Het reguliere personenvervoer.
Personenvervoer vond in de 19de eeuw nog voornamelijk plaats over het water per trekschuit en later per stoomschip en over de weg met de diligence.
Tussen de grote steden werden door concessiehouders vaste routes onderhouden volgens een redelijk vast tijdschema. Tussen Hoorn en Alkmaar was er zo’n trekschuitdienst, maar ook tussen Langedijk en Alkmaar.

Tussen Alkmaar en Amsterdam werden er diensten gevaren door de Alkmaarse rederij Alkmaar Pakket van reder Bosman. Die hadden een aanlegsteiger aan de Bierkade in Alkmaar.
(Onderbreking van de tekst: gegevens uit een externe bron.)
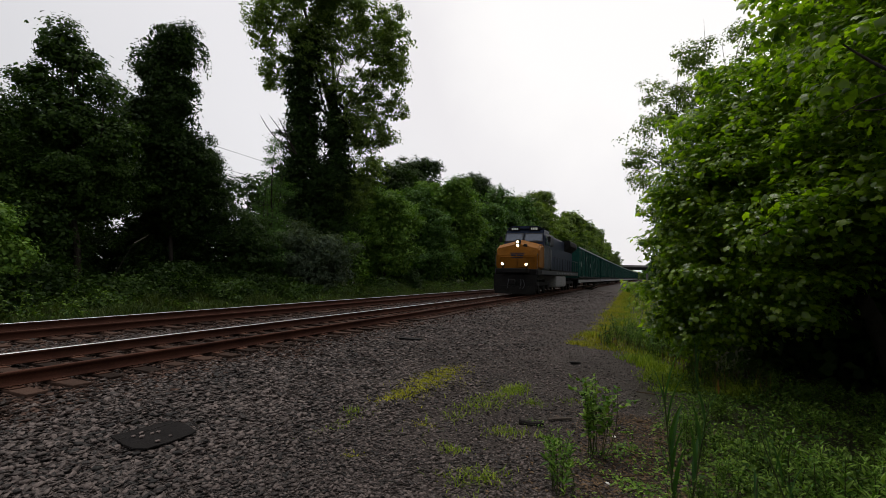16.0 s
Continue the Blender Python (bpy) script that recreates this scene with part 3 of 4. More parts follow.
# unseen trees behind and beside the camera; the close right ones added to block light
for x, y, s in ((7.6, 1.0, 0.62), (9.5, 5.5, 0.8), (-22, -14, 1.1), (-24, -30, 1.3), (9, -24, 0.9), (13, 14, 1.0), (15, 5, 0.9)):
    again(far_wide, x, y, random.uniform(0, 360), s)

def hanging(x, y, blobs, n, longest, seed, label):
    """Strands of vine that hang from the outside of a crown."""
    r = np.random.default_rng(seed)
    t = thing("hanging_vine", pose(x, y, float(level(x, y))), label, "vine")
    at = []
    for k in range(n):
        b = blobs[r.integers(len(blobs))]
        d = r.normal(size=3)
        d[2] = abs(d[2]) * 0.6
        d /= np.linalg.norm(d)
        p = np.array(b[:3]) + d * np.array(b[3:]) * 1.02
        out = np.array((d[0], d[1], 0)) * r.uniform(0.1, 0.4)
        ln = longest * r.uniform(0.4, 1.0)
        for g in np.linspace(0, 1, 16):
            at.append(p + out * math.sqrt(g) + np.array((0, 0, 0.12 * g - ln * g * g)) + r.normal(0, 0.03, 3))
    at = np.array(at)
    up = r.normal(0, 1, at.shape) + np.array((0, 0, 0.4))
    tagged(child("strand_tangle", leaves("strand_tangle", at, up, 0.13 * (0.6 + 0.7 * r.random(len(at))), DIAMOND, M_LEAF_DARK, r, 1.5), t), kind="stuff")


hanging(-22.0, 16.3, [(0.75, -1.1, 12.5, 1.1, 1.1, 1.1), (0.9, -1.0, 12.2, 1.1, 1.1, 1.0), (-0.2, -1.3, 11.7, 1.1, 1.1, 1.3), (0.35, -0.9, 10.4, 1.0, 1.0, 1.5), (-0.1, -1.0, 9.1, 1.3, 1.3, 1.7), (0.5, -0.4, 7.4, 1.7, 1.7, 1.7), (-0.4, -0.5, 5.4, 2.7, 2.7, 2.3)], 330, 1.5, 71,
        "strands of dark vine hanging from the smothered trunk")
hanging(-23.3, 30.0, [(-1.2, -2.0, 15.5, 1.3, 1.3, 2.6), (-1.2, -1.4, 9.5, 1.7, 1.7, 3.0), (-0.9, -0.7, 5.8, 2.2, 2.2, 2.7), (1.2, -0.5, 12.6, 1.1, 1.1, 2.8), (1.0, -0.2, 8.5, 1.8, 1.8, 3.0)], 240, 1.4, 72,
        "strands of dark vine hanging from the cottonwood's trunks")

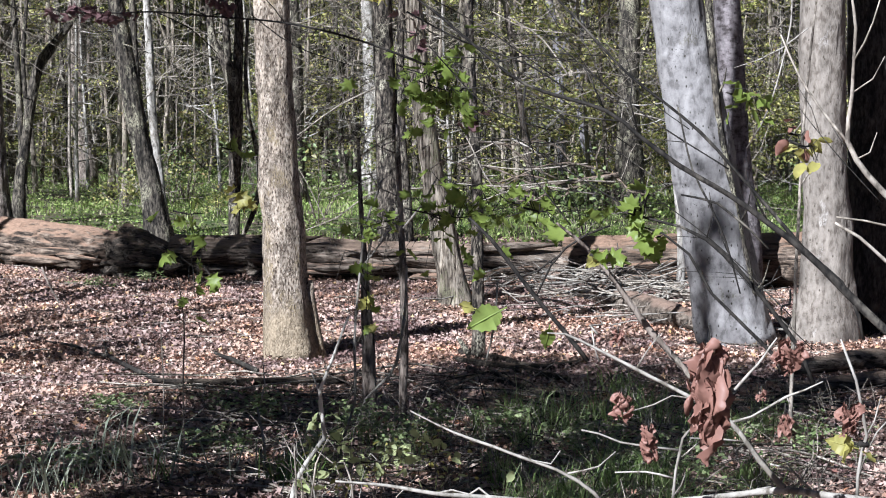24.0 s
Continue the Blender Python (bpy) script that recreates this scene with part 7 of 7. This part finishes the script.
def dead_leaf(x, y, z, w, h, n, seed, label, material=brown_leaf):
    """Withered leaves that hang crumpled from one twig."""
    rs = np.random.default_rng(seed)
    thing = new("withered_leaves")
    thing.location = (x, y, z)
    for q in range(n * 3):
        k, w2 = 15, 9
        u = np.linspace(0, 1, k)[:, None]
        s = np.linspace(-1, 1, w2)[None]
        a = rs.uniform(0, 6.3)
        wid = w * rs.uniform(0.14, 0.32) * np.sin(np.pi * np.clip(u * 0.94 + 0.05, 0, 1)) ** 0.8
        ph = rs.uniform(0, 6.3, 4)
        roll = rs.uniform(0.8, 2.2) * np.sin(2.5 * u + ph[3]) + 1.2
        cx = wid * np.sin(s * roll) / np.maximum(np.abs(roll), 0.6)
        cy = wid * (1 - np.cos(s * roll)) * 0.6 + 0.09 * w * np.sin(7 * u + ph[2] + 2.2 * s) + 0.035 * w * rs.normal(size=(k, w2)) - 0.03 * w * (np.abs(s) < 0.1)
        cz = -u * h * rs.uniform(0.28, 0.58) + 0.04 * h * np.sin(3 * s + 5 * u + ph[0])
        sx, sy, sz = rs.normal(0, 0.15 * w), rs.normal(0, 0.12 * w), -h * rs.uniform(0, 0.46)
        swing = 0.16 * w * np.sin(3 * u + ph[1])
        v = np.stack([cx * math.cos(a) - cy * math.sin(a) + sx + swing, cx * math.sin(a) + cy * math.cos(a) + sy, cz + sz], 2).reshape(-1, 3)
        i = (np.arange(k - 1)[:, None] * w2 + np.arange(w2 - 1)[None]).ravel()
        part("leaf", (v, np.stack([i, i + 1, i + w2 + 1, i + w2], 1)), material, thing)
    part("stalk", tube([(0, 0, 0.12 * h, 0.0010), (0, 0, -0.2 * h, 0.0010)], 5, 0.05), twig_dark, thing)
    return tagged(thing, label, "leaves", "withered leaves")


dead_leaf(1.145, 2.220, 2.118, 0.068, 0.153, 9, 700, "large cluster of crumpled red-brown withered leaves on a pale twig")
dead_leaf(1.044, 2.259, 2.050, 0.027, 0.045, 3, 701, "small withered brown leaf on a twig")
dead_leaf(1.076, 2.247, 2.009, 0.031, 0.053, 4, 702, "withered brown leaves on a twig")
dead_leaf(1.235, 2.181, 2.124, 0.043, 0.057, 6, 703, "withered orange-brown leaves on a twig")
dead_leaf(1.232, 2.182, 2.035, 0.021, 0.050, 3, 704, "small withered leaves on a twig")
dead_leaf(1.205, 2.195, 2.059, 0.016, 0.021, 2, 705, "small withered leaf on a twig")
dead_leaf(1.039, 2.261, 2.129, 0.018, 0.027, 3, 706, "small orange withered leaf on a twig")
dead_leaf(1.303, 2.149, 2.045, 0.032, 0.050, 4, 707, "withered brown leaves on a twig")
for q, (x, z, w, h) in enumerate([(0.63, 2.86, 0.09, 0.07), (0.70, 2.88, 0.12, 0.08), (0.78, 2.875, 0.13, 0.10), (0.86, 2.85, 0.12, 0.08), (0.94, 2.85, 0.07, 0.05)]):
    dead_leaf(x, 8.468 - 0.02 * q, z, w, h, 2, 720 + q, "purple-brown withered leaves on a bare branch", purple_leaf)
dead_leaf(1.325, 8.394, 2.96, 0.10, 0.13, 3, 730, "purple-brown withered leaves by a scaly tree", purple_leaf)
dead_leaf(1.36, 8.394, 2.90, 0.07, 0.10, 2, 731, "purple-brown withered leaves by a scaly tree", purple_leaf)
Toen de treinen al lang en breed tussen Alkmaar en Nieuwediep reden werden de boten van Alkmaar Parket veel ingezet voor schoolreisjes en andere festiviteiten.

Personenvervoer over de Zuiderzee.
In juni 1859 kan men in HNC lezen dat de stoomboot Texelaar weer in de vaart is gekomen nadat deze een nieuwe grotere stoomketel heeft gekregen en op maandag, woensdag en vrijdag ’s morgens om 5 uur vanaf Texel vertrekt en via Nieuwdiep, Wieringen, Medemblik en Enkhuizen naar Amsterdam zal varen en op dinsdag, donderdag en zaterdag ’s morgens om 7 uur langs dezelfde route terug zal varen. “Dit is een verbinding met Noordholland waar nog niet in voorzien was”.
Men was in Noordholland in die dagen nog steeds afhankelijk van vervoer over water.
Om toch te zorgen dat Nieuwediep ook anders dan over het water bereikbaar werd besloot met meerderheid de raad van Nieuwediep in september 1859 om de Tweede Kamer te laten weten; “dat in geval de concessie tot het aanleggen der spoorweg naar het Nieuwediep, met twee millioen subsidie van staatswege en 3 pCt. renteguarantie over zeven millioen, aan de Hollandsche spoorwegmaatschappij wordt toegekend, die raad niet ongenegen zal bevonden worden, voor twee ton gouds daarin deel te nemen.”